When production finally started in December 1968, things got much worse. Kurosawa spent many nights awake and drinking, and routinely showed up very late on set, often paranoid. He lost his temper over seemingly inconsequential things, such as pinholes in his officer characters’ uniforms, or wrinkled wallpaper on his sets. He fired his AD one day for disobedience (the man had refused Kurosawa’s order to hit the other ADs for their supposed infractions). And he demanded that the actors playing the naval officers (all amateur actors—another source of consternation with Fox), remain in character at all times, whether on or off camera. Furthermore, all members of the crew had to treat these amateur actors as if they really were the officers, meaning red carpets were laid out and musical fanfares played whenever they arrived on set. At one unbelievable point, Kurosawa and his assistant, both drunk, went to the sets at night to see if they were being guarded properly.
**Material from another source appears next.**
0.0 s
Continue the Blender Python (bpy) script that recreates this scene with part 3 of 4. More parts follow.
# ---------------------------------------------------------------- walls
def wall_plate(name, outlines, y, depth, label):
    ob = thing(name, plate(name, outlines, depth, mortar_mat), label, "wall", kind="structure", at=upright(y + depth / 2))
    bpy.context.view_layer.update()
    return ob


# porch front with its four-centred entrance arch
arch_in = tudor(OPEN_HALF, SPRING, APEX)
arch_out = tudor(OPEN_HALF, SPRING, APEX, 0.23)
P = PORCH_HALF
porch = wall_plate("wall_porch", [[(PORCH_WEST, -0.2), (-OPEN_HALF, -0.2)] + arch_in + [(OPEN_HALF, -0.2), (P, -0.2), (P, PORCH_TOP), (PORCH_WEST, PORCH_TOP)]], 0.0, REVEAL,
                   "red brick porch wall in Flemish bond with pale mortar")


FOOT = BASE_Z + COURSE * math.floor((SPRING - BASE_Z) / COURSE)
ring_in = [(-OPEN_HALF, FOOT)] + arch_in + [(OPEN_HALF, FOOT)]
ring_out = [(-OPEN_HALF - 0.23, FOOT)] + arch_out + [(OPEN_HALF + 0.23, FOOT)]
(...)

Finding they weren’t, they vandalized them, then tried to surrender to police, who laughed the two men off.

Reading all this and more, one would laugh as well were it not for the fact that this is Akira Kurosawa! The shock of seeing so revered a filmmaker as a crazed, dictatorial, unstable man is mixed with sympathy for what must have been at least in part a mental breakdown. Indeed, doctors eventually enter this story, and we learn that Kurosawa had already been suffering from epileptic seizures, sometimes even losing consciousness momentarily, something that he never divulged to Fox.

On December 23, 1968, word reached Williams that “Kurosawa’s once again lost his mind and he is now repainting the set.” The director had freaked out over the paint in the admiral’s quarters aboard the replica battleship Nagato, and had indeed started to repaint it, because in real life it had been repainted every month. The next day, Williams, with a heavy heart, fired Kurosawa. The reason given to the media was ill health. Three weeks of shooting, at a cost of $1 million, had produced six minutes of usable footage. (None of it was actually used in the final film.)

It’s quite amazing the show wasn’t shut down after Kurosawa was fired. The Zanucks wanted to, but Williams saved the film by arguing that so much had already been invested and so many sets built. Eventually, two Japanese directors were hired to forge ahead and the film was only delayed. Tasogawa’s book goes on to detail what happened afterwards, and it is all equally remarkable. (Perhaps never before has reading of insurance claims been so fascinating.) Tasogawa also, along the way, paints a compelling and accurate picture of the strains between Darryl Zanuck and his son Richard, who was never fully on board the idea of making Tora! Tora! Tora! in the first place.

In the end we are left with a portrait of a sensitive, paranoid artist whose bewildering behavior was due not just to mental and physical breakdowns, or to drinking, or even to a quality that went far beyond mere perfectionism, but may ultimately be due to the way in which he inherently approached film projects that he felt deeply connected to. Kurosawa tended to identify with his protagonists to such a degree that he mentally took on their actual struggles. As his second unit director on Tora! Tora! Tora! said: “Yamamoto’s war with the United States became [Kurosawa’s] own war. It seemed he was determined never to yield to America.”